If market forces between willing buyers and willing sellers caused prices to go down 5%, then it could be assumed that uncertainty of expected returns went up 5% based on negative unpredictable news about capitalism. In this case, the global sellers of about 10 Billion shares/day "pushed" prices down about 5% more than the global buyers of those same 10 Billion shares/day are "pushed" prices up. When uncertainty goes down 5% because of good news, prices go up 5%, allowing the expected return of the investment to remain essentially constant (it changes with the annualized return over some long specified period, like 50 years). If you do not know how to estimate the expected return of your equity and fixed income investments, the Fama-French Five Factor Model is considered the state-of-the-art by most academics. If you need help understanding it, an advisor at IFA can explain it to you.

If you think that prices are not set correctly to reflect news and expected returns, consider that researchers have determined that only about 0.6% professional investors have been able to exploit mispriced stocks and actually obtain returns in excess of risk adjusted market returns. Therefore, prices must be assumed to be set correctly, even if they were not in hind sight.

In the near term, nobody knows whether the news stories will be good and cause prices to go up, or bad and cause prices to go down. IFA acknowledges a lack of fortune-telling prowess to accurately forecast the near term perceptions of capitalism and the prices that follow. What we do know is that high levels of uncertainty create stomach-churning price changes, such as the S&P 500 Index suffering its worst month decline since 1987, then last week delivering the index's best one-week increase in the last 34 years, according to CNBC. We're fairly certain that only the very lucky predicted that outcome.

In the wake of all of this volatility, what should investors do now? The first action to take is to assess your risk capacity. Many investors have learned the hard way that their appetite for juicy returns comes with a sour after-taste from large losses in bad economic times. Your risk capacity is the measure of how much stock market risk you can manage in consideration of your time horizon, your investing knowledge, your attitude toward risk, as well as your savings and income.

If you are invested in a low-cost and globally diversified portfolio of indexes that matches your risk capacity, take a deep breath, accept that the combined knowledge of millions of traders in free markets around the world will do a better job at setting prices than any one individual, and put your investments out of your mind. Invest and Relax.

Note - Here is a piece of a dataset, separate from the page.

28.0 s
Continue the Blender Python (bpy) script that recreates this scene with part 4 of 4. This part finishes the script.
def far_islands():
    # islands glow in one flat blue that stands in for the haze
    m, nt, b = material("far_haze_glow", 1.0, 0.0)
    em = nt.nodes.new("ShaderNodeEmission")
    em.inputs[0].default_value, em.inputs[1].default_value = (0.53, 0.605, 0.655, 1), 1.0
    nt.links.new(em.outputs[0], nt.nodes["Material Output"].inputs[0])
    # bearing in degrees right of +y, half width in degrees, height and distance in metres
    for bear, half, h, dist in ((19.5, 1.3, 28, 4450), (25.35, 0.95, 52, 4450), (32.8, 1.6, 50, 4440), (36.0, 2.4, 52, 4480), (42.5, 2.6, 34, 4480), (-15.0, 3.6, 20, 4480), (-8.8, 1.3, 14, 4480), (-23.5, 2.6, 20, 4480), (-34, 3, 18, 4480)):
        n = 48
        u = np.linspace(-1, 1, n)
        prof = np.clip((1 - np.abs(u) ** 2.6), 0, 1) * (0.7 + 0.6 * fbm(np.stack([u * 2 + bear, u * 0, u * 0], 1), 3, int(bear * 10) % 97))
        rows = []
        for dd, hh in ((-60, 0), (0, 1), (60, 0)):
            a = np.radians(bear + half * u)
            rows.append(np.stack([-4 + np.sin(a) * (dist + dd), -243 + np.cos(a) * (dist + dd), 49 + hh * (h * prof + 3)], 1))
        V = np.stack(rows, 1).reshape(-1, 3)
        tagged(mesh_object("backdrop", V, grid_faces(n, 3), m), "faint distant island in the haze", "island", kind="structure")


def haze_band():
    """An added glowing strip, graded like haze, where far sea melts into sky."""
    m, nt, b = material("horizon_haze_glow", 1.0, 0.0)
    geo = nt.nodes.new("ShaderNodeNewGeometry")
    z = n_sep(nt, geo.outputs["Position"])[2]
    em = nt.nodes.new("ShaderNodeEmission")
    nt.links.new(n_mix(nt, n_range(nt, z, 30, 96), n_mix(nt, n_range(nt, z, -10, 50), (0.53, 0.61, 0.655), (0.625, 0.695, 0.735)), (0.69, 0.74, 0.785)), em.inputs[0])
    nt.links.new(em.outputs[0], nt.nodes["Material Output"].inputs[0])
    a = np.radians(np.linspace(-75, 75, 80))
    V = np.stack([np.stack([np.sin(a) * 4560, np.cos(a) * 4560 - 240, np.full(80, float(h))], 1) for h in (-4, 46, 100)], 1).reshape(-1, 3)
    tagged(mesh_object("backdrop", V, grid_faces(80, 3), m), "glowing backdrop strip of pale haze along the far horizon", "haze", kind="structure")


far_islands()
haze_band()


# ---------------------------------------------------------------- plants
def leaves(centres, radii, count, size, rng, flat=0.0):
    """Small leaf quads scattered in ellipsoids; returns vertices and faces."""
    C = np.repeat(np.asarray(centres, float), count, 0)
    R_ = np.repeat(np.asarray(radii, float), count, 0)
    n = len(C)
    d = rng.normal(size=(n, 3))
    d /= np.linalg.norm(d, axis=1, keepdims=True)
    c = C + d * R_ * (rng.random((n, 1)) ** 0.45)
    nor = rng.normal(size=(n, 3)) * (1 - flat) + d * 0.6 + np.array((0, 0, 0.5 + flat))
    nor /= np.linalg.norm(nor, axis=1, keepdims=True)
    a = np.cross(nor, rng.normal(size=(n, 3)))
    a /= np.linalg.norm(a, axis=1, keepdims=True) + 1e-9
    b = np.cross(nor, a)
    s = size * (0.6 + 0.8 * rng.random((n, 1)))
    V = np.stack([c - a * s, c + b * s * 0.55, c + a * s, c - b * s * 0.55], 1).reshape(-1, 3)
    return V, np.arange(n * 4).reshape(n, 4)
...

At IFA, the effort to calm investors goes far beyond lip service. It is supported by reams of stock market data that is readily available at ifa.com. This IFA exclusive data set shows the benefit of remaining calm in the face of high uncertainty, and the importance of relying on long-term data for proper decision making. Investors who may worry that their portfolios have entered an uncharted and apocalyptic era, will be empowered to know that prices have done the same, so that their expected returns remain relatively constant. For this reason, those investors whose time horizons are appropriate for their asset allocations have little to be concerned about. You should only be worried when markets are no longer free to trade, because then the prices are sure to be wrong.